What are your impressions of New York so far?
I think New York is a special place for the creatively inclined. There is an overabundance of opportunities here for artists to exhibit and to maintain a practice, even outside of commercial galleries. Artists in New York have a great sense of community; we all work together and support one another.
What are some of your achievements while in the U.S.?

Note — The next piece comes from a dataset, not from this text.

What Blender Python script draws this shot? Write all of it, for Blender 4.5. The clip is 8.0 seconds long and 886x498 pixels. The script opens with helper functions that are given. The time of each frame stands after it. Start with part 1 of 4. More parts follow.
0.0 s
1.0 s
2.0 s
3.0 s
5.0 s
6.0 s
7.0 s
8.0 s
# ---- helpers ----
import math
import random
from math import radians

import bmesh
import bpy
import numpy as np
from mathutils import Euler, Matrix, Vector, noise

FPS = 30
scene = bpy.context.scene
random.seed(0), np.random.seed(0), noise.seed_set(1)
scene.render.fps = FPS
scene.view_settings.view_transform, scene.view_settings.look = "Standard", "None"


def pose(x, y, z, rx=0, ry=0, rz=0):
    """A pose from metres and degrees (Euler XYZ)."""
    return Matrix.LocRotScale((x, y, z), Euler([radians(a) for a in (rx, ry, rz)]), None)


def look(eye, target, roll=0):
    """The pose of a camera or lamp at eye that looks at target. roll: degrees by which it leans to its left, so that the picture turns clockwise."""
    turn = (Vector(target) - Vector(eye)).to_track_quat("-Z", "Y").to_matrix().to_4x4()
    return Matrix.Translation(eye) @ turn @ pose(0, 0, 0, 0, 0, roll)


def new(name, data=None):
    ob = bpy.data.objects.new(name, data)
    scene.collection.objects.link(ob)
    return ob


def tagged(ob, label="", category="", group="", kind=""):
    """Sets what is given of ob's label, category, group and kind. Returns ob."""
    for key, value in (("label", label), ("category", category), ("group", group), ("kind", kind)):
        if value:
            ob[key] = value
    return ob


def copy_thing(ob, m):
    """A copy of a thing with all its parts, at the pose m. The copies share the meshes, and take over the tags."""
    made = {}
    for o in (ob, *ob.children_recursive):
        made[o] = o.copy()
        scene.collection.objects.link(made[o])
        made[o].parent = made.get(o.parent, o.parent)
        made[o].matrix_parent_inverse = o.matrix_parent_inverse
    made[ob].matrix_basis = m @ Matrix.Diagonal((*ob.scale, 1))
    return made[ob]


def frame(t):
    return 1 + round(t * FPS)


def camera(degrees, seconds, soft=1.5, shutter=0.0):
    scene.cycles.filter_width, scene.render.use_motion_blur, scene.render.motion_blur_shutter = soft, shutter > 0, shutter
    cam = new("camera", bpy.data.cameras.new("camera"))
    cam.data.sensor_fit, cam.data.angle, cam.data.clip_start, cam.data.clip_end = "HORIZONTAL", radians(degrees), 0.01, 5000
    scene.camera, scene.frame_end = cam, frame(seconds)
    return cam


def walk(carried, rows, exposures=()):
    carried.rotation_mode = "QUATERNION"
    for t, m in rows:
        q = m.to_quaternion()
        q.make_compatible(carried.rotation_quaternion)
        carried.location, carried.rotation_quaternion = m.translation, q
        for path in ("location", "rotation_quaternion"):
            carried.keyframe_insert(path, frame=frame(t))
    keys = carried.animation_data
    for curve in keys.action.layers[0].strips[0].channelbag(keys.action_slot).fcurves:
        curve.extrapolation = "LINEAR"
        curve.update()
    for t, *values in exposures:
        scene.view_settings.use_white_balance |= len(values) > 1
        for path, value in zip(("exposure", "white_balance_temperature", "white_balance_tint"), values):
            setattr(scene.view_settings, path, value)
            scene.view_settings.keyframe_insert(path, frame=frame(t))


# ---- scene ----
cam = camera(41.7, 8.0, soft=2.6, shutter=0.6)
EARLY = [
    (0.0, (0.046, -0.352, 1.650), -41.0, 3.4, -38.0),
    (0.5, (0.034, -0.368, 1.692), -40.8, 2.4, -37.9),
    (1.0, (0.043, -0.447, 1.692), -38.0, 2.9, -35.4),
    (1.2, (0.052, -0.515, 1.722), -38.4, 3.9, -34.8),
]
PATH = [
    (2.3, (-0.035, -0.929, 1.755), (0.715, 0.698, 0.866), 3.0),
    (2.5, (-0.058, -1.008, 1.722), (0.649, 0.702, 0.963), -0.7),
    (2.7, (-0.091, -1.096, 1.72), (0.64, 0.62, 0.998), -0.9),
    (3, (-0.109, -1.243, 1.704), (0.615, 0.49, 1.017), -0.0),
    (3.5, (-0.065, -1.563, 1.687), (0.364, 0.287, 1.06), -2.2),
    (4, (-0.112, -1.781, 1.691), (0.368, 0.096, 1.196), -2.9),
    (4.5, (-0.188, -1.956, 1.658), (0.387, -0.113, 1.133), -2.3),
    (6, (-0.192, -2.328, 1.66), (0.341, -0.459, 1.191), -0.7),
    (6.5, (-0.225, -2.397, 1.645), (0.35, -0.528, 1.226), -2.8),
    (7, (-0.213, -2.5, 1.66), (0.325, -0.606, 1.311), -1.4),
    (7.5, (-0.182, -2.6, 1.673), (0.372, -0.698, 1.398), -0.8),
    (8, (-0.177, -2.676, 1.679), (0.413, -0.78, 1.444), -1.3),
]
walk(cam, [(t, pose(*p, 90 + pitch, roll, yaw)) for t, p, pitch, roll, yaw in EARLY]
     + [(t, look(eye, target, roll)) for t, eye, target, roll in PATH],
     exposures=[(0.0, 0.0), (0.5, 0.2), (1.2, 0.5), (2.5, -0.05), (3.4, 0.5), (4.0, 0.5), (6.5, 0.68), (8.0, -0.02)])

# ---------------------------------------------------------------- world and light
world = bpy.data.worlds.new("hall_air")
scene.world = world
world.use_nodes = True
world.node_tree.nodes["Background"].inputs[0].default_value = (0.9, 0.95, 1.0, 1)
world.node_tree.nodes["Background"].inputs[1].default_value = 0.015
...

I have had a busy few years while in the U.S. I have been afforded the opportunity to showcase my work nationally including exhibitions in Washington, Ohio and Connecticut and all throughout New York State. I was recently selected as a winner of the “Show Your World” juried art competition, curated by RE: ARTISTE in New York, and a finalist in the Young Painters Competition, at Miami University in Ohio, juried by New York art critic Barry Schwabsky. In 2018, I was selected as a fellow of the Art & Law Program in Manhattan, lead by art attorney Sergio Muñoz Sarmiento. In 2019, I have been awarded a position at both the Trestle Artist Residency in Brooklyn and the Vermont Studio Center Residency, for which I received their VSC Grant to attend. This month one of my paintings will be exhibited in “Saturated: An Eye For Color,” an exhibition at the Barrett Art Center in Poughkeepsie, juried by art curator Michael Rooks. I am very fortunate to have been awarded with many opportunities that support my art practice while living in the U.S. I am currently in Vermont preparing the final pieces for my upcoming solo show later this month.
How did this first solo exhibition in the States come about?
I was previously selected for two group exhibitions at their space, including “Art on 52nd St.,” a showcase of work by international artists in 2018
The gallery offered me my first solo show and I have been spending the last few months preparing a series of new paintings and tapestries for the event. I never could have imagined as a young child painting at my art desk in my home in Greystones, that I would one day have my own solo exhibition in New York City; it is a very exciting dream that has become a reality.